Brent Bracelin: Perfect. And then, Michael, just a quick follow-up on Op margins. Guidance implies 10%-plus Op margins in the second half, particularly as the revenue run right here gets to $2 billion exiting the year. Can you continue to invest in sales capacity while balancing double-digit Op margins at this scale?

Michael Gordon: Yes, so specifically around the second half, we’ve obviously increased the full-year guide, and that flows through. We did talk about some of the timing issues between halves. We are incrementally, on a marginal basis, investing in the back half of the year in our AI initiatives, but I think if you look at the two-year view, we’re still making 500 basis points of margin progress over the last two years. So, yes, I think it’s a balancing act, Brent. I think the key thing is we have such a large opportunity and such attractive investment areas that we’ll try and continue to do both.

Brent Bracelin: Helpful. Thank you.

Operator: Thank you. One moment for the next question. And our next question will be coming from Eric Heath of KeyBanc Capital Markets. Your line is open.
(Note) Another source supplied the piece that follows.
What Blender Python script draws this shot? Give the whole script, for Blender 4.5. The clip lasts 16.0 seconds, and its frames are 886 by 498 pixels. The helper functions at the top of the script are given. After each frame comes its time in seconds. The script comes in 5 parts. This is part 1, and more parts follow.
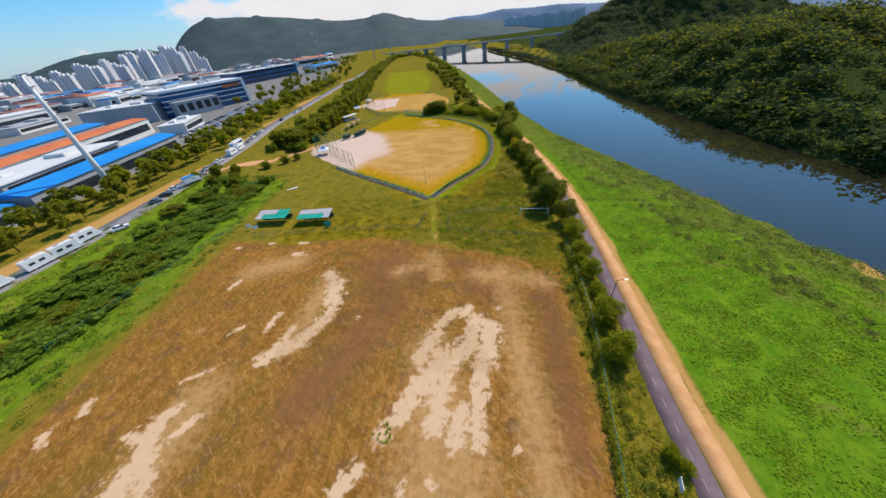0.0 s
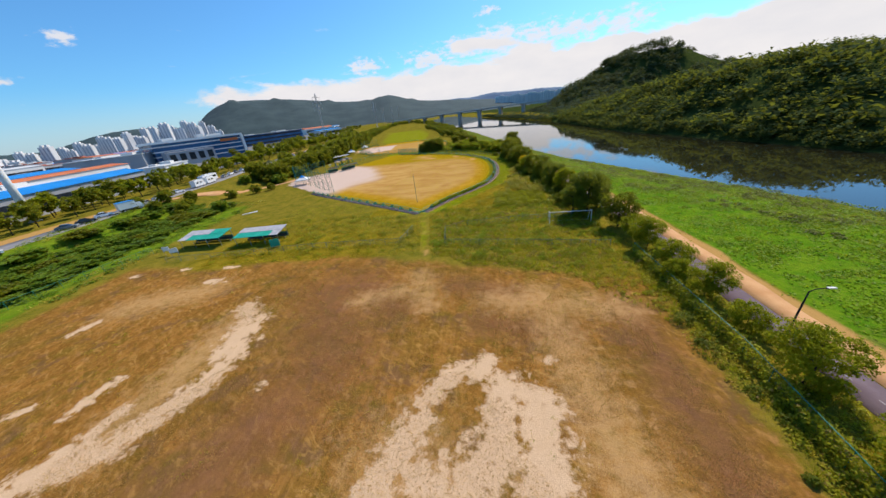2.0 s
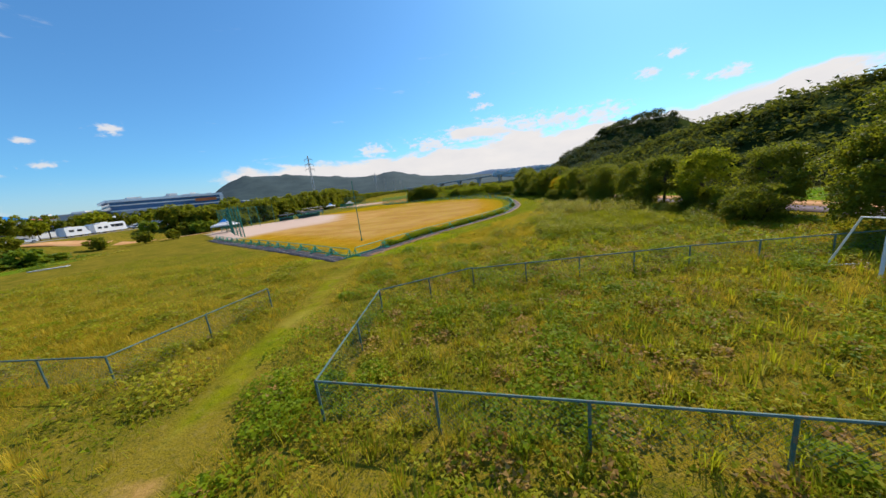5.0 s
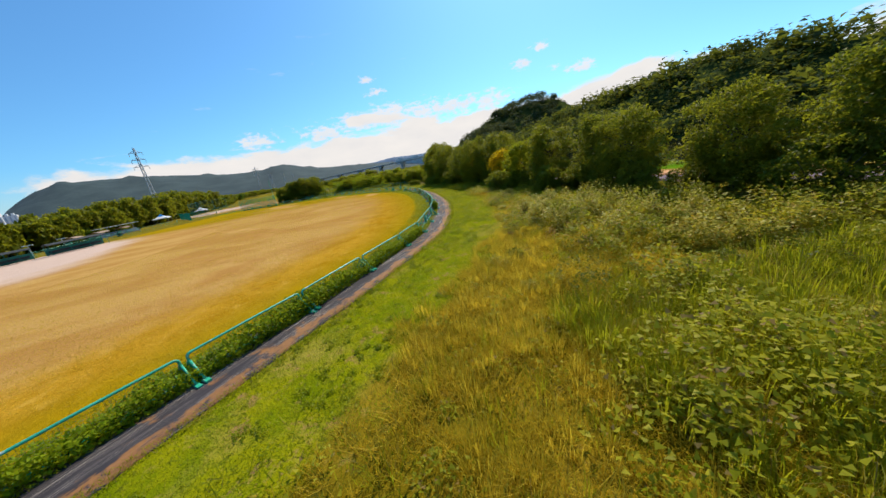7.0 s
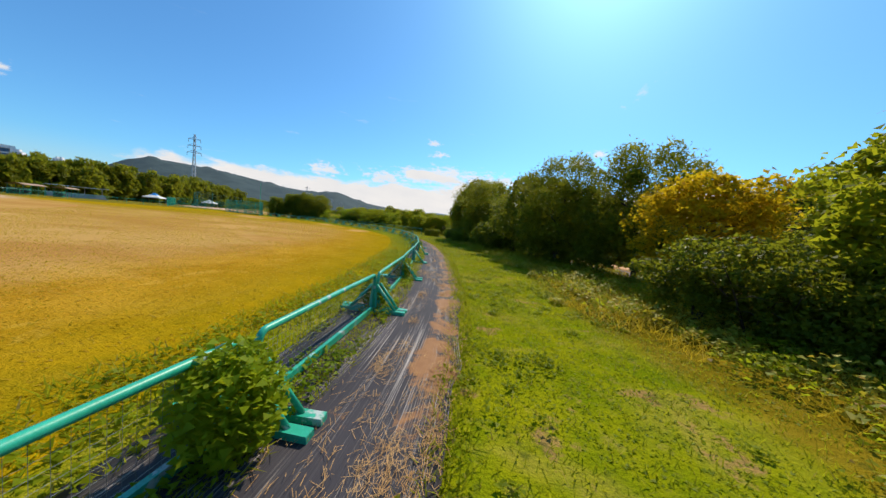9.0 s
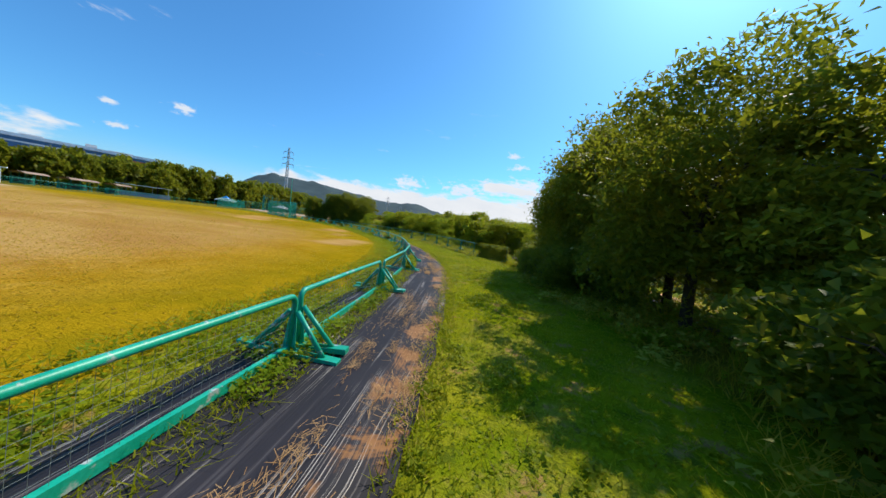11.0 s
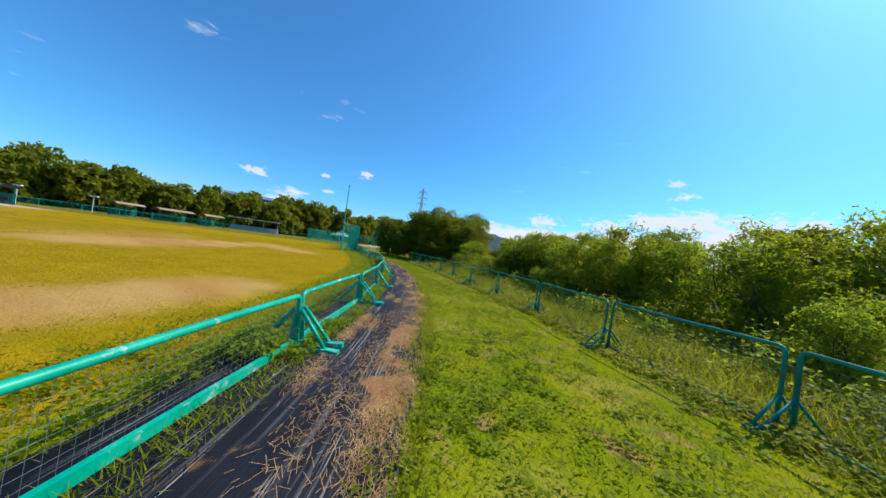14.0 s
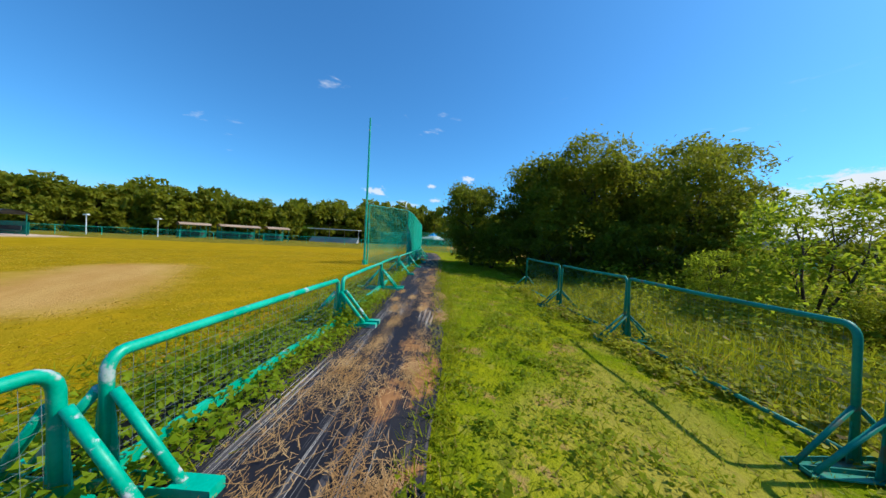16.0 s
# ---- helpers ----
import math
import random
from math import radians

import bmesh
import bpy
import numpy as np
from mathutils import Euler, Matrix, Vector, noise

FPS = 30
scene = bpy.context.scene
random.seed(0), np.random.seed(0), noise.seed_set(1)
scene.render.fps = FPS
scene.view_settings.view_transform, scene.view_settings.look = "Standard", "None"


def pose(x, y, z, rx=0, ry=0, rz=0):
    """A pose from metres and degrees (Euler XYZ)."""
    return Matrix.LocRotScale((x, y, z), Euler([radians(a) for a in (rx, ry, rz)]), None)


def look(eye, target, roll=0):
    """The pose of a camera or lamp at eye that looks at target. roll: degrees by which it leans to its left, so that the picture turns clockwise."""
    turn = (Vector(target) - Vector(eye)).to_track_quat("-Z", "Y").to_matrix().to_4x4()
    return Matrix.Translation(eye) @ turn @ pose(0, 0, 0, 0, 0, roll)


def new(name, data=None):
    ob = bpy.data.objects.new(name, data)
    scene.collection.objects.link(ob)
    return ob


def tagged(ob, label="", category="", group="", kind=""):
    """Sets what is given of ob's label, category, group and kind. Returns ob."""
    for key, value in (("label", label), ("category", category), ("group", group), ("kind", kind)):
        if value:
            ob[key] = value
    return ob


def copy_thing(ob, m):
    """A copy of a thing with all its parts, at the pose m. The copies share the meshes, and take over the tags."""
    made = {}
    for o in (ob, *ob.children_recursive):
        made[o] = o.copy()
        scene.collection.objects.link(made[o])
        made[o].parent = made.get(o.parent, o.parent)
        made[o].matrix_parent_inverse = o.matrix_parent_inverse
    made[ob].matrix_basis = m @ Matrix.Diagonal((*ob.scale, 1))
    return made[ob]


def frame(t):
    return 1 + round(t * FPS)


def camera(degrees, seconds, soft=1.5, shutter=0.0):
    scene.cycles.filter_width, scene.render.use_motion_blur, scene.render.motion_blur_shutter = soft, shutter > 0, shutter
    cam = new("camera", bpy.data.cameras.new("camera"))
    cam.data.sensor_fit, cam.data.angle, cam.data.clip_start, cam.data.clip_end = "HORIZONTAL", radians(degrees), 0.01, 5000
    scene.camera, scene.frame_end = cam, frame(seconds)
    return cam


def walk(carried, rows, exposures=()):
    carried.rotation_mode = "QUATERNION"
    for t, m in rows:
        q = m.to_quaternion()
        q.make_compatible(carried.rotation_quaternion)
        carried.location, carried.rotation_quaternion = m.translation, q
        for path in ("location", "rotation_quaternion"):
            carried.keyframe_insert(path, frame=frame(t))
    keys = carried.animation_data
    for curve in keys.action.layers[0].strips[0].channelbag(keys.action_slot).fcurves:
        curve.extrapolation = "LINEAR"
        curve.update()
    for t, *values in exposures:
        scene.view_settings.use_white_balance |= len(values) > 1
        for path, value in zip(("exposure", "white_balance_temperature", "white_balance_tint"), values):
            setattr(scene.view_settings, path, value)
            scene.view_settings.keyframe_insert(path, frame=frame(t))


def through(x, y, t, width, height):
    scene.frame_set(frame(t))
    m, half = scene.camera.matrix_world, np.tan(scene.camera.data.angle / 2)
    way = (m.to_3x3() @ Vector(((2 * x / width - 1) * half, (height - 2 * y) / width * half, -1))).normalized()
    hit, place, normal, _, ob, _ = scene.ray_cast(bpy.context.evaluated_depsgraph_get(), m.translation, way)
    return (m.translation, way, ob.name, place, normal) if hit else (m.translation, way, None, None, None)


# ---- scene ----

Eric Heath: Hey, good afternoon. Thanks for taking the question. Just a couple of quick ones for me. Mike, I was curious to get a better understanding on just maybe some of your assumptions on why you’re expecting a slower-than-typical rebound coming out of 3Q. And then, Dev, thinking about the third quarter here and Fed fiscal year-end, just what are some of your expectations for that vertical, which I assume is usually a big EA opportunity? And thanks.
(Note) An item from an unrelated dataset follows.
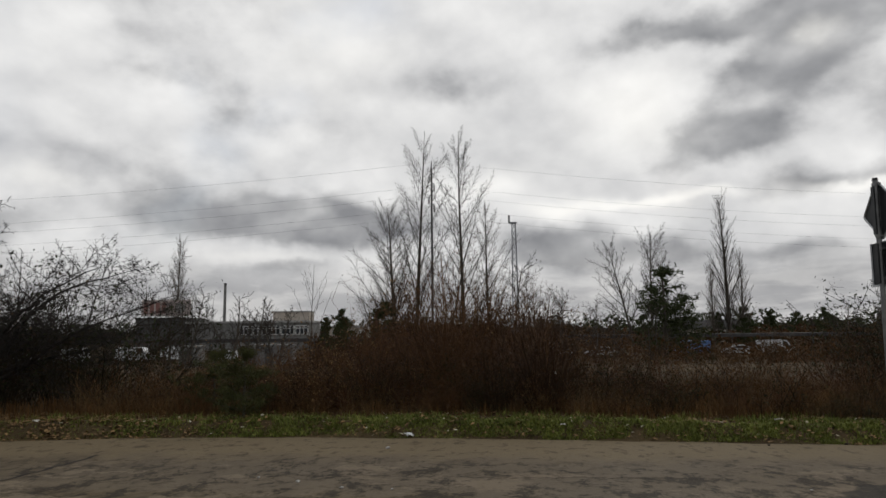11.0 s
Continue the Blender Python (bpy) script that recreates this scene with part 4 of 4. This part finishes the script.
# ---------------------------------------------------------------- the sign
def traffic_sign(x, y):
    z0 = ground_height(x, y)
    s = thing("traffic_sign", "road sign seen from behind on a galvanised post", "road sign", (x, y, z0))
    s.matrix_basis = pose(x, y, z0, 0.0, 1.0, -6)
    part("post", rodded((0, 0, -0.3), (0, 0, 3.42), 0.035, sides=20), M_STEEL, s)
    part("post_cap", rodded((0, 0, 3.42), (0, 0, 3.455), 0.042, 0.034, sides=20), M_TYRE, s, "black plastic cap")
    bm = bmesh.new()
    d, c = 0.42, 0.035
    ring = [(0, d - c), (c, d - c * 0.4), (d - c * 0.4, c), (d, 0), (d - c * 0.4, -c), (c, -d + c * 0.4), (0, -d + c * 0.3), (-c, -d + c * 0.4), (-d + c * 0.4, -c), (-d, 0), (-d + c * 0.4, c), (-c, d - c * 0.4)]
    ca, sa = math.cos(radians(5)), math.sin(radians(5))
    ring = [(u * ca + v * sa, v * ca - u * sa) for u, v in ring]
    front = [bm.verts.new((0.046, u, 2.99 + v)) for u, v in ring]
    rear = [bm.verts.new((0.042, u, 2.99 + v)) for u, v in ring]
    bm.faces.new(front), bm.faces.new(rear[::-1])
    for i in range(len(ring)):
        j = (i + 1) % len(ring)
        bm.faces.new((front[i], rear[i], rear[j], front[j]))
    bmesh.ops.recalc_face_normals(bm, faces=bm.faces)
    plate = part("diamond_plate", bm, M_PLATE, s, "dull grey back of a diamond sign")
    bm = bmesh.new()
    for i in range(len(ring)):
        (u0, v0), (u1, v1) = ring[i], ring[(i + 1) % len(ring)]
        rod(bm, (0.036, u0, 2.99 + v0), (0.036, u1, 2.99 + v1), 0.013, sides=6)
    part("rim", bm, M_RIM, plate, "bright folded metal rim")
    panel = part("lower_panel", boxed(0.042, 0.046, -0.3, 0.3, 1.93, 2.535), M_PLATE, s, "dull grey back of a square panel")
    bm = bmesh.new()
    for a, b in (((-0.3, 1.93), (0.3, 1.93)), ((0.3, 1.93), (0.3, 2.535)), ((0.3, 2.535), (-0.3, 2.535)), ((-0.3, 2.535), (-0.3, 1.93))):
        rod(bm, (0.036, *a), (0.036, *b), 0.013, sides=6)
    part("rim", bm, M_RIM, panel, "bright folded metal rim")
    # dark strips added over the post, so that it looks dimmer before the plates
    for z0_, z1_ in ((1.95, 2.51), (2.64, 3.33)):
        part("mounting_rail", boxed(-0.05, -0.03, -0.04, 0.04, z0_, z1_, bevel=0.004), M_PLATE, s, "dark strip added over the post to dim it before the plates")
    for z in (2.02, 2.44, 2.62, 3.36):
        part("clamp", rod(boxed(0.0, 0.041, -0.07, 0.07, z - 0.018, z + 0.018, bevel=0.003), (0, 0, z - 0.02), (0, 0, z + 0.02), 0.047, sides=16), M_STEEL, s)
    return s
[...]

Michael Gordon: Yes, so quickly, just on Q3, I think we’re informed by our recent experience, including the fact that the seasonal rebound in Q1 of this year was slower than what we’ve typically seen. And so, that’s what we’re taking into account when we think about Q3, and that’s really what’s driving it.
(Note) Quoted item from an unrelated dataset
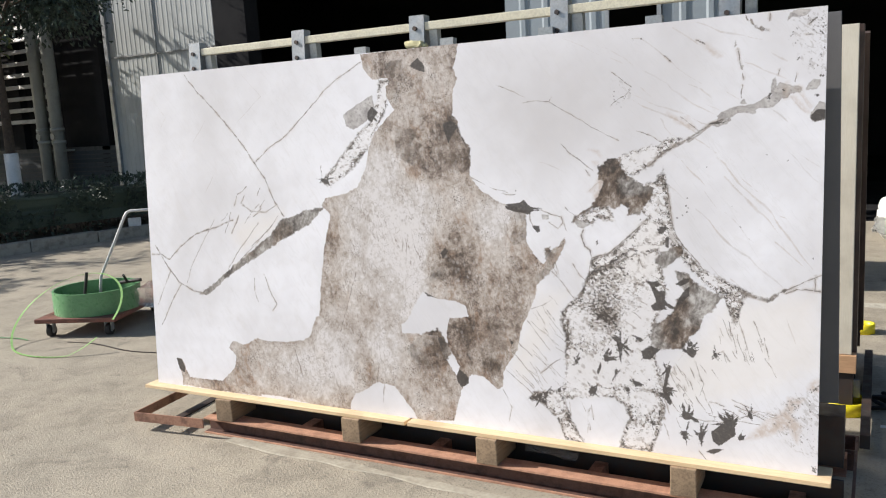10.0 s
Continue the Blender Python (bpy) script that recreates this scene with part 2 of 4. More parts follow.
    rift = n.step(n.math("ABSOLUTE", n.math("SUBTRACT", n.noise(6, 5, 0.6, n.stretch((2.2, 1, 0.7), (0, 12, 0)), 0.6), 0.47)), 0.011, 0.0, 0, 0.8)
    bcol = n.mix(n.math("MULTIPLY", rift, n.step(n.noise(7, 3), 0.42, 0.6)), bcol, (0.19, 0.15, 0.12))
    bcol = n.mix(1.0, bcol, (1.0, 0.965, 0.945), "MULTIPLY")
    c = n.mix(b, c, bcol)

    # brown masses: brown at one side, grey and pebbled at the other
    w, wd = inside("brown", 1.5, 0.004)
    blotch = n.math("ADD", n.math("MULTIPLY_ADD", n.noise(19, 8, 0.7, n.stretch((1.25, 1, 0.8), (0, -18, 0)), 0.2), 1.6, -0.3), n.math("MULTIPLY_ADD", n.noise(75, 4, 0.68), 0.42, -0.21))
    blotch = n.math("MULTIPLY_ADD", n.noise(7, 3), 0.5, n.math("SUBTRACT", blotch, 0.25))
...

Dev Ittycheria: Yes. And on the — I think you said, if I heard you correctly, you’re talking about the Fed, the public sector, and the Fed in particular. Yes. I mean, obviously, the fiscal year ends in September. We have a good team there. We have Fed ramp moderate, so we are well-suited for workloads that have that requirement. We are not yet Fed ramp high certified, so that is something that we’re working on as well to try and expand the envelope of opportunities we can pursue. And then, as you implied, there’s also an opportunity to sell EA to these customers and we’re doing that as well. Obviously, all that is baked into our guide for how we think about Q3 and the second half of the year, but we feel good about the opportunities in that segment.

Operator: Thank you. And this does conclude today’s Q&A session. I would now like to turn the call back to Dev Ittycheria for closing remarks. Please go ahead.

Dev Ittycheria: Thank you. And again, I want to thank everyone for joining us today. We are pleased with our Q2 results and our continued execution against our large market opportunity. While the macro environment remains mixed, our ability to win new business remains strong across both Atlas and EA. And as we look ahead, we believe we are the ideal data layer for AI applications and we continue to see increased demand from customers to modernize their legacy applications. And last but not least, we will continue investing judiciously and focusing on our execution to capture this long-term opportunity. Thank you for joining us today. We’ll talk to you soon. Take care.

Operator: This does conclude today’s conference call. You may now disconnect.